The --hide_fails flag is particularly useful when scanning large lists—you only see actionable findings, not the majority of subdomains that are properly configured. The --timeout flag deserves attention: default is 10 seconds, which is conservative. For bug bounty work where you’re checking thousands of targets, dropping to 5 seconds may improve throughput.

What’s notable is what Subzy doesn’t do. It’s not a subdomain enumeration tool or an exploitation framework. It assumes you arrive with a pre-enumerated list (from subfinder, amass, or DNS records) and focuses exclusively on the takeover detection problem. This makes it straightforward to chain with other tools:

# Pipeline example: enumerate, filter live hosts, check takeovers
$ subfinder -d example.com -silent | httpx -silent -status-code -mc 200,404 | cut -d ' ' -f1 > live.txt
$ subzy run --targets live.txt --concurrency 100 --hide_fails

The fingerprint database itself is critical infrastructure. Subzy uses patterns from can-i-take-over-xyz, which documents whether each service is vulnerable, what the response looks like, and how difficult takeover is to execute. For example, AWS S3 appears to return “NoSuchBucket” errors based on the fingerprint matching approach. These fingerprints change when providers update their error pages, which means detection quality depends on the upstream fingerprint database maintenance.

One subtle but important feature: protocol handling. By default, Subzy uses HTTP, but the --https flag forces HTTPS. For targets where protocol isn’t specified in your input list, this matters—some services only respond correctly over HTTPS, and you’ll miss vulnerabilities if you’re hitting the wrong protocol. The --verify_ssl flag lets you scan development or staging environments with self-signed certificates without SSL verification failures.

Gotcha

Subzy’s fingerprint-based detection is both its strength and weakness. When cloud providers change their error page design or update their 404 templates, signatures can break. You’re relying on the can-i-take-over-xyz database being current. False negatives are the real risk here—you scan, see nothing, assume you’re safe, but the fingerprint may be stale.

Just as critically, Subzy only detects potential vulnerabilities; it doesn’t prove them. A positive match means the fingerprint matched, not that you can definitely claim the resource. Some services require specific account types or are region-locked. The tool tells you “this looks vulnerable based on the response,” but you still need manual verification before reporting to a bug bounty program. Automated scanners can produce false positives that waste time without confirmation. Subzy gives you leads, not proof. Also, if you’re expecting subdomain discovery, you’re using the wrong tool—Subzy requires you to bring your own enumeration (via --targets file or --target parameter). It’s detection-only, which means you need a separate workflow step before you even run it.

Verdict

Use Subzy if you’re doing bug bounty hunting or penetration testing engagements where you need fast, automated scanning of pre-enumerated subdomain lists.
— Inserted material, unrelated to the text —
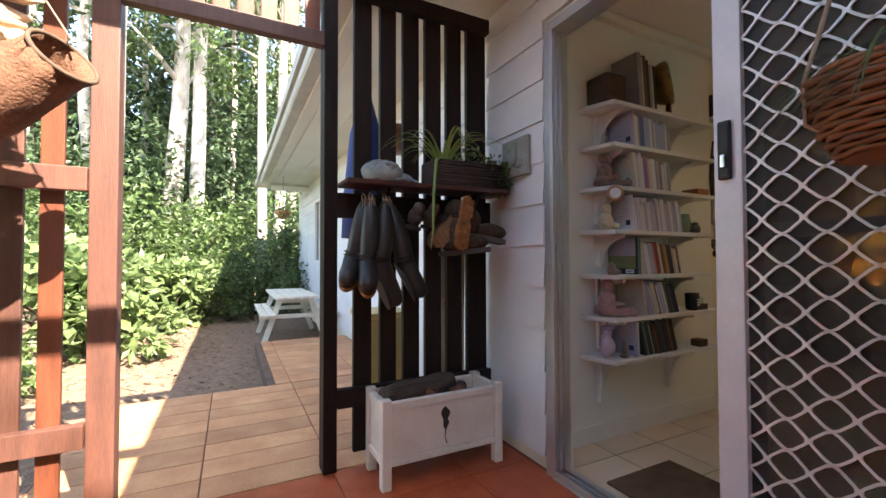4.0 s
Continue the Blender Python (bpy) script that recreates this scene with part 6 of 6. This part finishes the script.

The Go binary is portable, installation is simple via go install, and concurrency controls mean you can tune it from cautious (10 workers) to aggressive (100+ workers) based on your target’s infrastructure. Skip Subzy if you need comprehensive subdomain discovery (pair it with subfinder or amass first), require proof-of-concept exploitation (you’ll need manual verification anyway), or are scanning targets where fingerprints change frequently (internal tools, custom platforms). Also be aware that Subzy checks HTTP responses based on fingerprint matching—you’ll need to verify findings manually and ensure your subdomain enumeration is comprehensive before scanning.